**Information supplied**
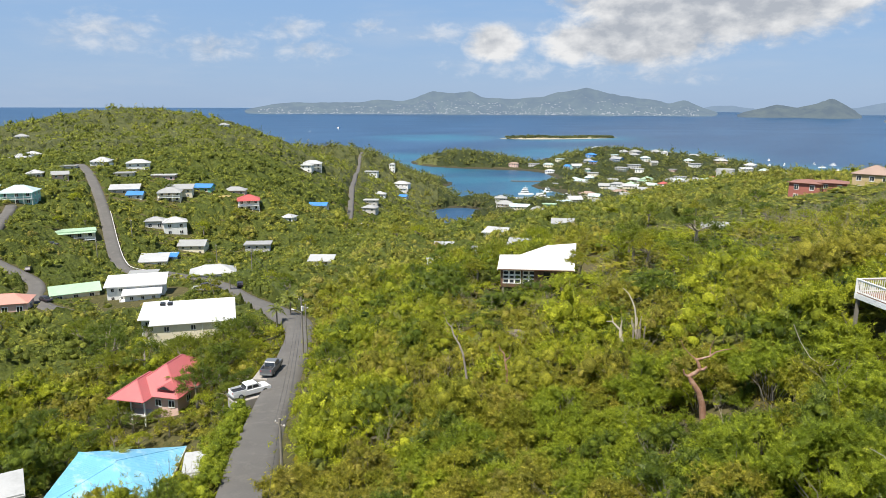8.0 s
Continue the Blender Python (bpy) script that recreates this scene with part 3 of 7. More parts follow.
def build_villa():
    v = thing("villa", VILLA, "pale yellow two-storey villa with white hip roof and white balconies", "house")
    # plinth and lower room
    part("foundation", box(-9.8, 0.0, 3.5, 11.0, -3.0, FL), M["cream_wall"], v)
    part("skirt", box(-0.02, 0.06, 3.5, 10.0, 1.35, 1.6), M["white_paint"], v)
    wins = [(4.3, 5.5), (6.02, 7.1), (8.1, 9.1)]
    part("wall", wall_with_holes("y", 3.42, 11.0, -0.16, 0.16, FL - 0.9, 4.6, [(a, b, 3.2, 4.3) for a, b in wins]), M["yellow_wall"], v)
    for a, b in wins:
        window("window", v, "y", a + 0.07, b - 0.07, 3.27, 4.23, 0.0, 1, 3, 4, 0.055, glass="far_glass", bar=0.035)
    for y in (5.75, 7.6, 9.95):
        part("batten", box(0.0, 0.025, y - 0.04, y + 0.04, FL - 0.9, 4.55), M["yellow_wall"], v)
    part("wall", wall_with_holes("x", -9.8, -0.16, 3.42, 0.14, FL, 4.6, [(-8.2, -6.4, FL, 4.32), (-1.96, -1.12, FL, 4.35)]), M["yellow_wall"], v)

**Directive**
Go through the listing above and quote it exactly, apart from its images.

**Reply**
8.0 s
Continue the Blender Python (bpy) script that recreates this scene with part 3 of 7. More parts follow.
def build_villa():
    v = thing("villa", VILLA, "pale yellow two-storey villa with white hip roof and white balconies", "house")
    # plinth and lower room
    part("foundation", box(-9.8, 0.0, 3.5, 11.0, -3.0, FL), M["cream_wall"], v)
    part("skirt", box(-0.02, 0.06, 3.5, 10.0, 1.35, 1.6), M["white_paint"], v)
    wins = [(4.3, 5.5), (6.02, 7.1), (8.1, 9.1)]
    part("wall", wall_with_holes("y", 3.42, 11.0, -0.16, 0.16, FL - 0.9, 4.6, [(a, b, 3.2, 4.3) for a, b in wins]), M["yellow_wall"], v)
    for a, b in wins:
        window("window", v, "y", a + 0.07, b - 0.07, 3.27, 4.23, 0.0, 1, 3, 4, 0.055, glass="far_glass", bar=0.035)
    for y in (5.75, 7.6, 9.95):
        part("batten", box(0.0, 0.025, y - 0.04, y + 0.04, FL - 0.9, 4.55), M["yellow_wall"], v)
    part("wall", wall_with_holes("x", -9.8, -0.16, 3.42, 0.14, FL, 4.6, [(-8.2, -6.4, FL, 4.32), (-1.96, -1.12, FL, 4.35)]), M["yellow_wall"], v)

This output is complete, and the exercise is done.